Burns continued: "Reporters should be questioning why Rupert Murdoch, Roger Ailes, and Fox executives can't deliver on their promises."
After Fox News executives yanked host Sean Hannity from taping his April 15 show at a Cincinnati Tea Party event which charged admission and had "all proceeds" benefiting the organization, the network reportedly planned to "keep a tighter rein on Hannity and others." But just yesterday, Media Matters confirmed that Fox Business host John Stossel is still scheduled to keynote a June 4 fundraising luncheon in Houston for IER -- an organization with heavy ties to the energy industry and whose research and representatives have repeatedly appeared on Fox.
This is not the first time Fox News executives have made empty promises after embarrassing controversies.
After Steve Doocy retracted his false assertion that then-Sen. Barack Obama "was educated in a madrassa," then-Fox News Vice President for News John Moody reportedly said in a memo to Fox News staff: "For the record: seeing an item on a website does not mean it is right. Nor does it mean it is ready for air on FNC. The urgent queue is our way of communicating information that is air-worthy. Please adhere to this."
But by April 2007, Doocy and Fox & Friends co-host Brian Kilmeade were repeating as fact an online parody news report involving a prank in which a middle school student tossed a slab of leftover Easter ham onto a table surrounded by Muslim students in order to offend them. The report, which was published on Associated Content, attributed numerous made-up quotes to the school's superintendent.
And just last month, Fox & Friends perpetuated the false claim advanced on right-wing blogs that President Obama was incorrect in stating during a Fox News interview that Hawaii had suffered an earthquake in recent years.
After Media Matters received behind-the-scenes footage of a Fox News producer appearing to coach a crowd at the 9-12 protest to scream and cheer during a colleague's live report, Vice President of News and Washington managing editor Bill Sammon wrote in an internal memo, "We are there to chronicle the news, not create it," and, "We do not cheerlead for one cause or another."

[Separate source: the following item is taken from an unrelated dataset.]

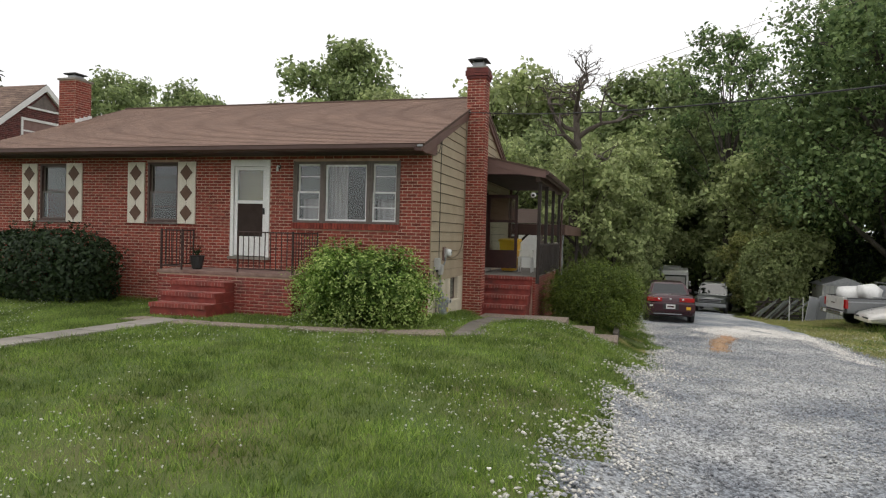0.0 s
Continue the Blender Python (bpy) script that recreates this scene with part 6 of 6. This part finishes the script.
def sample(grid, p):
    fx, fy = np.clip((p[:, 0] - GZX[0]) / 0.25, 0, len(GZX) - 1.001), np.clip((p[:, 1] - GZY[0]) / 0.25, 0, len(GZY) - 1.001)
    i, j = fx.astype(int), fy.astype(int)
    u, v = fx - i, fy - j
    return grid[j, i] * (1 - u) * (1 - v) + grid[j, i + 1] * u * (1 - v) + grid[j + 1, i] * (1 - u) * v + grid[j + 1, i + 1] * u * v


def clear(p, pad=0.0):
    """Keeps places that no house, walk or slab covers."""
    x, y = p[:, 0], p[:, 1]
    ok = np.ones(len(p), bool)
    for x0, x1, y0, y1 in ((-11.72, 0.0, 0, 9.3), (-5.72, -2.46, -1.21, 0), (-5.12, -3.82, -2.15, -1.1), (-4.43, -3.9, -10.7, -2.7), (-4.95, -3.3, -3.1, -2.68), (0.0, 1.75, 2.3, 9.1), (0.0, 2.62, 2.32, 3.32), (2.62, 3.8, 2.4, 3.7), (3.7, 3.83, 3.7, 7.4), (0.0, 0.5, 2.9, 3.5), (-21.75, -17.6, 0.2, 12), (-4.6, 3.3, 9.6, 18.4), (-24, -22.5, -6.5, 3), (3.36, 3.95, 9.1, 13.7)):
        ok &= ~((x > x0 - pad) & (x < x1 + pad) & (y > y0 - pad) & (y < y1 + pad))
    seg = np.array([(-3.4, -2.95), (-1.7, -2.75), (0.0, -2.4), (1.05, -2.0)])
    for (ax, ay), (bx, by) in zip(seg, seg[1:]):
        t = np.clip(((x - ax) * (bx - ax) + (y - ay) * (by - ay)) / ((bx - ax) ** 2 + (by - ay) ** 2), 0, 1)
        ok &= np.hypot(x - ax - t * (bx - ax), y - ay - t * (by - ay)) > 0.20
    for (ax, ay), (bx, by) in (((1.2, -1.9), (1.1, 0.2)), ((1.1, 0.2), (1.1, 2.4))):
        t = np.clip(((x - ax) * (bx - ax) + (y - ay) * (by - ay)) / ((bx - ax) ** 2 + (by - ay) ** 2), 0, 1)
        ok &= np.hypot(x - ax - t * (bx - ax), y - ay - t * (by - ay)) > 0.2
    return ok


def patchy(p, s, ph):
    return np.sin(p[:, 0] * s + ph) * np.sin(p[:, 1] * s * 1.3 + ph * 2) + 0.6 * np.sin(p[:, 0] * s * 2.7 + p[:, 1] * s * 1.9 + ph * 3)


rg = np.random.default_rng(21)


def field(n, x0, x1, y0, y1, edge=0.12):
    p = np.column_stack([rg.uniform(x0, x1, n), rg.uniform(y0, y1, n)])
    d = sample(DG, p)
    return p[clear(p) & (d < edge + rg.normal(0, 0.10, n))]


p = field(330000, -9, 4.9, -10.5, 3.2)
blades(p, sample(GZ, p), 0.055, 0.0045, GRASSBLADE, "lawn_grass", "short mown lawn grass", rg)
p = field(90000, -22, -9, -10.5, 3.0)
blades(p, sample(GZ, p), 0.06, 0.007, GRASSBLADE, "lawn_grass", "short mown lawn grass before the neighbour's house", rg)
p = field(110000, 3.3, 5.4, 3.0, 15, 0.1)
p = p[patchy(p, 1.1, 0.4) > -1.0]
q = p[patchy(p, 1.9, 1.4) > 0.45]
blades(q, sample(GZ, q), 0.07, 0.006, WEED, "dry_grass", "dry straw-coloured grass along the drive", rg)
p = p[patchy(p, 1.9, 1.4) < 0.6]
blades(p, sample(GZ, p), 0.08, 0.006, GRASSBLADE, "verge_grass", "rough grass along the gravel drive", rg)
p = field(160000, 9.3, 24, -9, 21)
p = p[patchy(p, 0.6, 0.6) > rg.uniform(-1.6, 0.2, len(p))]
blades(p, sample(GZ, p), 0.065, 0.008, GRASSBLADE, "rough_grass", "rough long grass round the parked cars", rg)
p = field(190000, 9.3, 24, -6, 21, 0.25)
p = p[patchy(p, 0.8, 1.7) + 0.5 * patchy(p, 2.3, 0.2) > rg.uniform(-1.4, 0.3, len(p))]
blades(p, sample(GZ, p), 0.10, 0.009, WEED, "dry_grass", "dry straw-coloured grass in uneven patches", rg)
p = field(26000, 11, 21, 9.0, 20.5)
p = p[(patchy(p, 1.6, 0.9) > 0.35) & (p[:, 0] > 12.0 + 0.12 * (p[:, 1] - 9))]
blades(p, sample(GZ, p), 0.34, 0.012, GRASSBLADE, "tall_weeds", "tall weeds against the parked cars", rg)
p = field(30000, 1.75, 3.7, 3.0, 9.5)
blades(p, sample(GZ, p), 0.085, 0.006, GRASSBLADE, "rough_grass", "rough grass round the hedge and low steps", rg)
p = field(40000, -6, 5, 18.5, 26)
blades(p, sample(GZ, p), 0.1, 0.012, GRASSBLADE, "rough_grass", "rough grass under the dead tree", rg)
# uneven tufts that stand over the mown lawn
c = field(9000, -9, 4.7, -10.4, 3.0)
c = c[patchy(c, 1.3, 0.9) > rg.uniform(-1.4, 0.9, len(c))]
p = np.repeat(c, 14, 0) + rg.normal(0, 0.035, (len(c) * 14, 2))
blades(p, sample(GZ, p), 0.085, 0.006, GRASSBLADE, "grass_tufts", "taller tufts of grass in the mown lawn", rg)
# long grass along the foot of the walls
p = np.column_stack([rg.uniform(-11.7, 0.3, 9000), -np.abs(rg.normal(0, 0.12, 9000)) - 0.02])
p = p[clear(p)]
blades(p, sample(GZ, p), 0.15, 0.006, GRASSBLADE, "wall_grass", "long grass along the foot of the brick wall", rg)
p = np.column_stack([np.abs(rg.normal(0, 0.16, 7000)) + 0.02, rg.uniform(0.0, 2.9, 7000)])
blades(p, sample(GZ, p), 0.13, 0.006, GRASSBLADE, "wall_grass", "long grass along the painted foundation", rg)


def blobs(places, zs, r, m, name, label, cat, flat=0.7):
    """Small six-cornered lumps: clover heads or stones."""
    n = len(places)
    rr = r * rg.uniform(0.5, 1.5, n)
    c = np.column_stack([places, zs])
    d = np.array([(1, 0, 0), (-1, 0, 0), (0, 1, 0), (0, -1, 0), (0, 0, flat), (0, 0, -flat)])
    a = rg.uniform(0, 6.28, n)
    rot = np.stack([np.stack([np.cos(a), -np.sin(a), 0 * a], 1), np.stack([np.sin(a), np.cos(a), 0 * a], 1), np.stack([0 * a, 0 * a, 1 + 0 * a], 1)], 1)
    dd = d[None] * rg.uniform(0.6, 1.4, (n, 6, 1))
    v = (c[:, None] + np.einsum("nij,nkj->nki", rot, dd) * rr[:, None, None]).reshape(-1, 3)
    f = np.array([(0, 2, 4), (2, 1, 4), (1, 3, 4), (3, 0, 4), (2, 0, 5), (1, 2, 5), (3, 1, 5), (0, 3, 5)])
    f = (f[None] + 6 * np.arange(n)[:, None, None]).reshape(-1, 3)
    return tagged(mesh_part(name, v, f, m), label, cat, kind="stuff")


p = field(16000, -9, 4.6, -10.4, 3.0)
p = p[patchy(p, 0.7, 2.2) > rg.uniform(-0.6, 2.2, len(p))]
blobs(p, sample(GZ, p) + 0.060, 0.0085, CLOVER, "clover_flowers", "small white clover flowers scattered over the lawn", "clover", 0.8)
STONE = mat("gravel_stone", (0.24, 0.25, 0.27), (0.48, 0.48, 0.46), scale=0.9, rough=0.9, bump=0.2, vary="island", spread=0.45)
STONE_W = mat("limestone_chip", (0.72, 0.70, 0.66), (0.56, 0.53, 0.48), scale=3, rough=0.9, bump=0.2, vary="island", spread=0.3)
p = np.column_stack([rg.uniform(2.6, 11.5, 60000), rg.uniform(-10.6, 12, 60000)])
d = sample(DG, p)
p = p[d > 0.0]
blobs(p, sample(GZ, p) + 0.048, 0.017, STONE, "loose_gravel", "loose grey gravel stones on the drive", "gravel", 0.6)
p = np.column_stack([rg.uniform(2.4, 5.8, 60000), rg.uniform(-10.6, 12, 60000)])
d = sample(DG, p)
p = p[np.abs(d - 0.25) < np.abs(rg.normal(0, 0.30, len(d)))]
p = p[patchy(p, 2.1, 0.3) > rg.uniform(-1.2, 1.4, len(p))]
p = p[clear(p)]
blobs(p, sample(GZ, p) + 0.04, 0.018, STONE_W, "limestone_chips", "pale limestone chips along the edge of the drive", "gravel", 0.6)
# the pale swathe across the drive and a rusty patch
c = rg.uniform(0, 1, 30000)
p = np.column_stack([6.6 + 2.6 * c + rg.normal(0, 0.45, 30000), 9.0 + 1.9 * np.sin(c * 2.2) + rg.normal(0, 0.65, 30000)])
p = np.concatenate([p, np.column_stack([9.7 + rg.normal(0, 0.22, 4500), rg.uniform(5, 12, 4500)])])
p = p[(sample(DG, p) > -0.3) & (patchy(p, 1.5, 1.2) > rg.uniform(-1.3, 1.3, len(p)))]
blobs(p, sample(GZ, p) + 0.05, 0.019, STONE_W, "limestone_chips", "pale crushed limestone spread across the drive", "gravel", 0.6)
p = np.column_stack([rg.uniform(9.6, 14.5, 6000), rg.uniform(-2, 15, 6000)])
p = p[(patchy(p, 0.9, 2.6) > rg.uniform(-0.9, 2.0, len(p))) & (sample(DG, p) < 0.1)]
blobs(p, sample(GZ, p) + 0.02, 0.022, STONE_W, "limestone_chips", "pale stone chips strewn through the rough grass", "gravel", 0.6)
RUSTY = mat("rusty_stone", (0.40, 0.22, 0.11), (0.36, 0.27, 0.18), scale=3, rough=0.9, bump=0.2, vary="island", spread=0.35)
c = rg.uniform(0, 1, 7000) ** 0.8
p = np.column_stack([6.2 + 0.75 * c + 0.06 * np.sin(c * 9) + rg.normal(0, 0.10, 7000), 4.8 + 3.7 * c + rg.normal(0, 0.25, 7000)])
p = p[patchy(p, 4.0, 0.7) > rg.uniform(-2.0, 1.2, len(p))]
blobs(p, sample(GZ, p) + 0.052, 0.017, RUSTY, "rust_stained_gravel", "rust-orange stained gravel in a streak", "gravel", 0.6)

Yet, since this memo was issued, Media Matters has documented several examples of Fox "cheerlead[ing]" for causes, most recently for Massachusetts Sen. Scott Brown's campaign:
After a series of embarrassing on-screen errors in which Fox News used the wrong footage, network executives sent a memo to the newsroom stating that, in the future, "there is zero tolerance for on-screen errors" and "[m]istakes by any member of the show team that end up on air may result in immediate disciplinary action against those who played significant roles in the 'mistake chain,' and those who supervise them ... up to and including termination."

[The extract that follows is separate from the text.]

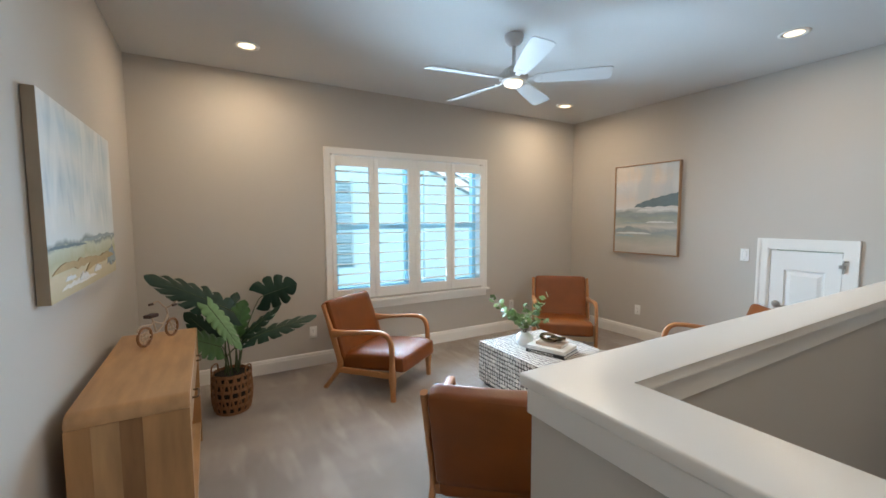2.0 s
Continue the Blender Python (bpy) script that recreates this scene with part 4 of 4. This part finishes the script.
V = Vector
FACES = [
    (TX1 - TX0, TY1 - TY0, V((TX0, TY0, TZ1)), V((1, 0, 0)), V((0, 1, 0)), V((0, 0, 1))),
    (TX1 - TX0, TZ1 - TZ0, V((TX0, TY0, TZ0)), V((1, 0, 0)), V((0, 0, 1)), V((0, -1, 0))),
    (TX1 - TX0, TZ1 - TZ0, V((TX1, TY1, TZ0)), V((-1, 0, 0)), V((0, 0, 1)), V((0, 1, 0))),
    (TY1 - TY0, TZ1 - TZ0, V((TX1, TY0, TZ0)), V((0, 1, 0)), V((0, 0, 1)), V((1, 0, 0))),
]
bm = bmesh.new()
for w, h, o, ux, uz, out in FACES:
    for cx, cz, ring2 in shell_rows(None, w, h, o, ux, uz, out):
        shell_piece(bm, ring2, o, ux, uz, out, cx, cz)
bmesh.ops.recalc_face_normals(bm, faces=bm.faces[:])
tagged(part("shell_inlay", bm, SHELL, table, smooth=False), kind="stuff")
# the face towards the walk: pieces of their own, in some thirty shapes
shapes = []
for k, (cx, cz, ring2) in enumerate(shell_rows(None, 0.0325 * 8, 0.0325 * 4, None, None, None, None)):
    bm = bmesh.new()
    shell_piece(bm, ring2, V((0, 0, 0)), V((0, -1, 0)), V((0, 0, 1)), V((-1, 0, 0)), 0, 0)
    bmesh.ops.recalc_face_normals(bm, faces=bm.faces[:])
    shapes.append(mesh_of(bm, "shell_piece", SHELL, False))
NC, NR = 28, 10
for r in range(NR):
    for left, wide in uneven(NC, TY1 - TY0):
        ob = new("shell_piece", rng.choice(shapes))
        ob.parent = table
        ob.matrix_basis = pose(TX0, TY1 - left - wide / 2, TZ0 + (r + 0.5 + rng.uniform(-0.07, 0.07)) * (TZ1 - TZ0) / NR, rng.uniform(-9, 9)) @ Matrix.Diagonal((1, wide * rng.uniform(0.90, 1.02) / 0.0325, (TZ1 - TZ0) / NR / 0.0325, 1))

# books, knot, vase with greenery
TOP = TZ1 + 0.0018
PAPER = material("cream_book_pages", (0.72, 0.68, 0.60), 0.8, vary=0.05, scale=20, bump=0.05, grain=(1, 1, 60))
BLACK = material("black_book_cover", (0.012, 0.012, 0.013), 0.35, vary=0.15, bump=0.02)
WHITEC = material("white_book_cover", (0.74, 0.72, 0.68), 0.4, vary=0.03, bump=0.02)
TANC = material("tan_linen_cover", (0.47, 0.37, 0.28), 0.75, vary=0.08, scale=30, fine=500, bump=0.08)
INK = material("white_lettering", (0.92, 0.92, 0.90), 0.5, vary=0.0, bump=0.0)
GREYINK = material("grey_lettering", (0.45, 0.44, 0.42), 0.5, vary=0.0, bump=0.0)


def book(m, length, depth, thick, cover, label):
    """Spine along local x, at y = 0; pages towards +y."""
    ob = empty("book", m, label, "book", "stacked books")
    part("cover", boxes((-length / 2, 0, 0, length / 2, depth, 0.0028), (-length / 2, 0, thick - 0.0028, length / 2, depth, thick), (-length / 2, 0, 0.0029, length / 2, 0.0028, thick - 0.0029), bevel=0.0008), cover, ob)
    part("pages", boxes((-length / 2 + 0.004, 0.003, 0.0029, length / 2 - 0.004, depth - 0.004, thick - 0.0029)), PAPER, ob, smooth=False)
    return ob


d = V((0.105, -0.322, 0)).normalized()
spine_turn = math.degrees(math.atan2(d.y, d.x))
sx, sy = 1.925, 3.775
b1 = book(pose(sx, sy, TOP, 0, 0, spine_turn), 0.325, 0.25, 0.026, BLACK, "thick book with white lettering on a black spine")
b2 = book(pose(sx + 0.008, sy + 0.003, TOP + 0.0262, 0, 0, spine_turn + 1.5), 0.318, 0.245, 0.030, WHITEC, "thick white book lying in a stack")
b3 = book(pose(sx + 0.055, sy + 0.015, TOP + 0.0565, 0, 0, spine_turn + 3), 0.215, 0.155, 0.024, TANC, "small tan linen book on top of the stack")
curve = bpy.data.curves.new("title", "FONT")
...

Media Matters has since sent five letters to Fox News Senior Vice President Michael Clemente about such errors, asking what "immediate disciplinary action" these "mistakes" would result in. We have yet to receive a response.

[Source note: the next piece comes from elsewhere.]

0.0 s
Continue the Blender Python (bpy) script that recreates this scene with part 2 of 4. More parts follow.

Additionally, Media Matters recently caught host Bill O'Reilly claiming that "nobody" on Fox advanced the false claim that under the health care reform legislation individuals can be sent to jail for not having health insurance. In fact, Fox has relentlessly pushed that falsehood, including on O'Reilly's own show.
Responding to criticism, O'Reilly claimed that when "jail time" had been "on the table," Fox had reported on it, but no one on Fox made the claim after that provision was supposedly removed. He concluded: "So, what I said is absolutely true: Nobody at Fox News reported inaccurately about the Obamacare prison situation. Nobody." In fact, the health care bill Fox had been reporting on also did not include "jail time" as a penalty for not having health insurance, and as recently as this month, Fox Business' Eric Bolling was falsely claiming that if you don't have health insurance, the IRS "can fine you $750 or 2 percent of your income, whichever is more. If you don't pay they'll take it out of your refund. And God forbid you don't have a refund and you still don't want to pay, they'll probably put you in jail."